Namun penundaan PSAK 50 dan PSAK 55 itu, menurut Kepala Biro Penelitian dan Pengaturan Bank – BI, Narni Purwati, menguntungkan perbankan Indonesia. “Ini memberikan tambahan waktu bagi bank untuk melakukan penyesuaian di bidang sistem teknologi, proses bisnis, infrastruktur, dan persiapan SDM” kata Narni.

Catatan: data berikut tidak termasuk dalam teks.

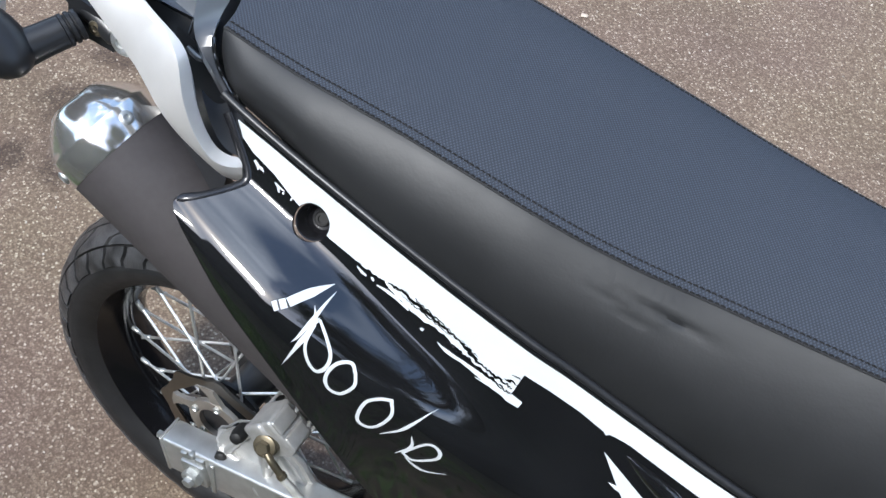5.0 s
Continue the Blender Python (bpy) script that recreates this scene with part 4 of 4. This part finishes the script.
def caliper():
    bm = block((0.053, 0.043, 0.048), CAL @ pose(0.003, 0, -0.002), 0.005, 3)
    body = part("brake_caliper", bm, CAST, bike, "cast alloy rear brake caliper")
    for x, w in ((-0.0095, 0.0215), (0.0160, 0.0205)):
        part("cast_pad", block((w, 0.034, 0.007), CAL @ pose(x, -0.002, 0.0215), 0.0032, 3), CAST, body)
    for x in (-0.0055, 0.0185, 0.0265):
        part("cooling_fin", block((0.0042, 0.010, 0.047), CAL @ pose(x, 0.0195, 0.0015), 0.0019, 2), CAST, body)
    part("end_boss", block((0.012, 0.024, 0.030), CAL @ pose(0.028, -0.006, -0.006), 0.004, 3), CAST, body)
    part("bridge", block((0.030, 0.012, 0.034), CAL @ pose(-0.010, -0.020, -0.008), 0.005, 3), CAST, body)
    part("bleed_boss", turned([(0, 0.007), (0.008, 0.0065), (0.009, 0.0045), (0.015, 0.004), (0.016, 0.002)], CAL @ Vector((0.026, -0.02, -0.020)), CAL.to_3x3() @ Vector((0.6, -0.7, -0.4)), 14), CAST, body)
    # bracket that carries the caliper from the axle
    bm = plate(((-0.012, -0.030), (0.030, -0.028), (0.10, -0.012), (0.135, 0.028), (0.115, 0.060), (0.08, 0.085), (0.045, 0.088), (0.022, 0.055), (-0.005, 0.034)), 0.018, pose(0.025, -0.084, 0.325, 90), 0.006)
    bracket = part("caliper_bracket", bm, CAST, body, "cast alloy caliper bracket")
    for a, b, r in (((0.030, -0.104, 0.335), (0.105, -0.108, 0.325), 0.007), ((0.105, -0.108, 0.325), (0.090, -0.106, 0.395), 0.0075), ((0.040, -0.104, 0.338), (0.066, -0.104, 0.400), 0.006)):
        part("bracket_rib", tube([Vector(a), Vector(a).lerp(Vector(b), 0.5), Vector(b)], [r, r * 0.85, r], 12), CAST, bracket)
    bm = turned([(-0.016, 0.014), (0.010, 0.0130), (0.013, 0.0115), (0.013, 0.0090), (-0.006, 0.0085), (-0.006, 0.0005)], (0.099, -0.110, 0.328), (0.35, -1, 0.25), 24)
    boss = part("pin_boss", bm, CAST, bracket)
    # the bore's inner shade is put in as near-black colour
    part("boss_bore", turned([(0.0125, 0.0088), (-0.0045, 0.0084), (-0.0045, 0.0005)], (0.099, -0.110, 0.328), (0.35, -1, 0.25), 24), SHADE_BLACK, boss, "dark bore")
    for p in ((0.060, -0.110, 0.400), (0.036, -0.107, 0.328)):
        bm = turned([(-0.012, 0.0095), (0.002, 0.0095), (0.006, 0.0085), (0.010, 0.0075), (0.0115, 0.005), (0.012, 0.001)], p, (0.1, -1, 0.4), 16)
        part("rubber_cap", bm, DARK, bracket, "black rubber pin cap")
    at, aim = Vector((0.097, -0.109, 0.411)), (0.05, -0.85, 0.5)
    bm = turned([(-0.010, 0.0150), (0.000, 0.0150), (0.001, 0.0135), (0.002, 0.0125), (0.003, 0.0140), (0.006, 0.0140), (0.007, 0.0120), (0.007, 0.0005)], at, aim, 28)
    banjo = part("banjo_eye", bm, BRASS, body, "dull brass banjo union")
    part("banjo_bolt", turned([(0.007, 0.0088), (0.012, 0.0088), (0.0135, 0.0075), (0.0135, 0.0005)], at, aim, 6), BRASS, banjo)
    hose = [Vector((0.103, -0.117, 0.410)), Vector((0.113, -0.121, 0.405)), Vector((0.126, -0.121, 0.390)), Vector((0.140, -0.120, 0.374)), Vector((0.175, -0.114, 0.345)), Vector((0.28, -0.09, 0.33)), Vector((0.45, -0.08, 0.36))]
    line = [Vector(spline([(i, *p) for i, p in enumerate(hose)], k / 6)) for k in range(37)]
    part("hose_ferrule", tube(line[0:15], 0.0046, 12), BRASS, body)
    part("ferrule_ring", tube(line[12:15], 0.0060, 12), BRASS, body)
    part("brake_hose", tube(line[14:], 0.0050, 12), HOSE, body, "pale braided brake hose")
    body.location = (0.012, -0.011, 0.016)


caliper()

sembari menunggu deadline 2012, semua pihak terkait, menurut Jusuf Wibisana, harus menyiapkan berbagai langkah penerapan fair value tersebut. Semua PSAK yang diterbitkan DSAK tersebut nantinya harus dijadikan pedoman dalam menyusun laporan keuangan berbasis fair value. Setelah 2012, perusahaan atau entitas yang menggunakan laporan keuangannnya masih tidak menggunakan fair value, oleh auditor akan diberi opini tidak bersih. Opini itu akan menurunkan tingkat kepercayaan publik. “Karena itu, baik regulator, pelaku usaha, maupun pihak-pihak terkait harus bersama-sama melakukan upaya-upaya serius agar penerapan fair value sesuai harapan,” katanya.
Meskipun secara penuh baru akan menerapkan IFRS di tahun 2012, dalam beberapa kasus atau entitas konsep fair value ini di Indonesia sudah diterapkan. Saham yang diperdagangkan di pasar modal, misalnya menurut Ricky Ichsan, dengan sendirinya penilaian sudah menggunakan fair value.

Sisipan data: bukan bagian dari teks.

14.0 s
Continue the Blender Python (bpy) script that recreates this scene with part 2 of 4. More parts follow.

Hanya, menurut Etty Retno Wulandari, untuk penyusunan laproan keuangan bagi perusahaan publik atau emiten, konsep fair value baru diterapkan tahun 2009. Hasilnya seperti apa memang belum bisa diketahui, sebab laporan keuangan emiten berbasis fair value baru diterima Bapepam-LK bulan April 2009 ini. “Jadi belum bisa dikomentari hasilnya seperti apa’” katanya.
Di lingkungan Dana Pensiun, fair value juga sudah diterapkan. Hanya menurut Wakil Ketua Bidang Investasi Asosiasi Dana Pensiun Indonesia (ADPI) Joni Rolindrawan, DSAK masih memberikan opsi, Pengelola dana pensiun boleh menggunakan hold to maturity, boleh juga mark to market atau fair value. “Hanya, penerapannya harus konsisten. Sekali pakai hold to maturity seterusnya harus begitu. Kalau pakai mark to market, juga harus seterusnys begitu. Tidak boleh ganti-ganti,” katanya.
Meskipun telah disepakati bahwa Indonesia akan menerapkan konsep fair value, namun banyak kalangan mengingatkan untung rugi atau risiko-risiko yang ditimbulkannya. Bagi Ricky, fair value akan menguntungkan pelaku pasar atau investor karena memang mencerminkan nilai pasar yang sebenarnya. “Sebab informasi pasarnya terkini. Hanya, memang, kita akan kesulitan untuk menilai pasar yang tidak aktif. Dan untuk itu diperlukan penilaian model,” katanya.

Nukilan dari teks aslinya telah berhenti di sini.